- [Problem details]:
Quote every line as given.

* Start Working data *

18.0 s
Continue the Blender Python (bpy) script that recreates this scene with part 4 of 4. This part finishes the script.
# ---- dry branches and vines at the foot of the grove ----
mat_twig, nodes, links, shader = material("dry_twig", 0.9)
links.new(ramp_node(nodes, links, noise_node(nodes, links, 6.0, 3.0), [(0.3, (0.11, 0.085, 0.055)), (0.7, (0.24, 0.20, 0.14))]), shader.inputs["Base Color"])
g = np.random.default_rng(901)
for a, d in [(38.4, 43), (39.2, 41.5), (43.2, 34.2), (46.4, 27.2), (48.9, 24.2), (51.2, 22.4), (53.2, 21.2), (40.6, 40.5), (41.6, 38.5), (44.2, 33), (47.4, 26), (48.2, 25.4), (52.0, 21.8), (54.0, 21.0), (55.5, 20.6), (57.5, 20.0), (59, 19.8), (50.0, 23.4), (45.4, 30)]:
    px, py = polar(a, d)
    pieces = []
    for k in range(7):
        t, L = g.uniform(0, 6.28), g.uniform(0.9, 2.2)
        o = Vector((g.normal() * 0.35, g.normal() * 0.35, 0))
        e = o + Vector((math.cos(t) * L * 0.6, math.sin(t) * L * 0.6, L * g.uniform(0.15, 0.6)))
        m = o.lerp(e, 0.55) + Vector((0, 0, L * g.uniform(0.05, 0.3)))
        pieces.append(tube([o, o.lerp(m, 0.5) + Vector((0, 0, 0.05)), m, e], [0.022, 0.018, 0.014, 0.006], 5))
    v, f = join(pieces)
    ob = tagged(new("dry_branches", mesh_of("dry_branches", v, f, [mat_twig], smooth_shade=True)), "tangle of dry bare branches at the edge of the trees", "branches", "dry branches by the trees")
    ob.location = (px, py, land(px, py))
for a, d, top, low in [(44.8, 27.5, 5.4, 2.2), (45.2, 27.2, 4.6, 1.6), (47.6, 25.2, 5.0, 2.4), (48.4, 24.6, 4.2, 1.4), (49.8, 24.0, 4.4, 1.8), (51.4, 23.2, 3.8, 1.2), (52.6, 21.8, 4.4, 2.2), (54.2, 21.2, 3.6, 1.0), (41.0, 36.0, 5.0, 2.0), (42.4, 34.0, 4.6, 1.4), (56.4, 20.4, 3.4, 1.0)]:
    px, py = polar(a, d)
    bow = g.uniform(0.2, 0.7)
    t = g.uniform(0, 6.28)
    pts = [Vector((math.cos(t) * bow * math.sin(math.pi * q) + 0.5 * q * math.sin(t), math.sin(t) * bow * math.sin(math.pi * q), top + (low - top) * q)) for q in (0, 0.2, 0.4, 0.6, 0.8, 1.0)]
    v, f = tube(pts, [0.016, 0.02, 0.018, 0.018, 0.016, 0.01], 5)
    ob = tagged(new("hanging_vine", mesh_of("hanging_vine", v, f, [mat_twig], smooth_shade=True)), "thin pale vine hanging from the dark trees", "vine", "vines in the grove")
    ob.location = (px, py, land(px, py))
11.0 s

* End Working data *

- [Solution to this task]:
18.0 s
Continue the Blender Python (bpy) script that recreates this scene with part 4 of 4. This part finishes the script.
# ---- dry branches and vines at the foot of the grove ----
mat_twig, nodes, links, shader = material("dry_twig", 0.9)
links.new(ramp_node(nodes, links, noise_node(nodes, links, 6.0, 3.0), [(0.3, (0.11, 0.085, 0.055)), (0.7, (0.24, 0.20, 0.14))]), shader.inputs["Base Color"])
g = np.random.default_rng(901)
for a, d in [(38.4, 43), (39.2, 41.5), (43.2, 34.2), (46.4, 27.2), (48.9, 24.2), (51.2, 22.4), (53.2, 21.2), (40.6, 40.5), (41.6, 38.5), (44.2, 33), (47.4, 26), (48.2, 25.4), (52.0, 21.8), (54.0, 21.0), (55.5, 20.6), (57.5, 20.0), (59, 19.8), (50.0, 23.4), (45.4, 30)]:
    px, py = polar(a, d)
    pieces = []
    for k in range(7):
        t, L = g.uniform(0, 6.28), g.uniform(0.9, 2.2)
        o = Vector((g.normal() * 0.35, g.normal() * 0.35, 0))
        e = o + Vector((math.cos(t) * L * 0.6, math.sin(t) * L * 0.6, L * g.uniform(0.15, 0.6)))
        m = o.lerp(e, 0.55) + Vector((0, 0, L * g.uniform(0.05, 0.3)))
        pieces.append(tube([o, o.lerp(m, 0.5) + Vector((0, 0, 0.05)), m, e], [0.022, 0.018, 0.014, 0.006], 5))
    v, f = join(pieces)
    ob = tagged(new("dry_branches", mesh_of("dry_branches", v, f, [mat_twig], smooth_shade=True)), "tangle of dry bare branches at the edge of the trees", "branches", "dry branches by the trees")
    ob.location = (px, py, land(px, py))
for a, d, top, low in [(44.8, 27.5, 5.4, 2.2), (45.2, 27.2, 4.6, 1.6), (47.6, 25.2, 5.0, 2.4), (48.4, 24.6, 4.2, 1.4), (49.8, 24.0, 4.4, 1.8), (51.4, 23.2, 3.8, 1.2), (52.6, 21.8, 4.4, 2.2), (54.2, 21.2, 3.6, 1.0), (41.0, 36.0, 5.0, 2.0), (42.4, 34.0, 4.6, 1.4), (56.4, 20.4, 3.4, 1.0)]:
    px, py = polar(a, d)
    bow = g.uniform(0.2, 0.7)
    t = g.uniform(0, 6.28)
    pts = [Vector((math.cos(t) * bow * math.sin(math.pi * q) + 0.5 * q * math.sin(t), math.sin(t) * bow * math.sin(math.pi * q), top + (low - top) * q)) for q in (0, 0.2, 0.4, 0.6, 0.8, 1.0)]
    v, f = tube(pts, [0.016, 0.02, 0.018, 0.018, 0.016, 0.01], 5)
    ob = tagged(new("hanging_vine", mesh_of("hanging_vine", v, f, [mat_twig], smooth_shade=True)), "thin pale vine hanging from the dark trees", "vine", "vines in the grove")
    ob.location = (px, py, land(px, py))
11.0 s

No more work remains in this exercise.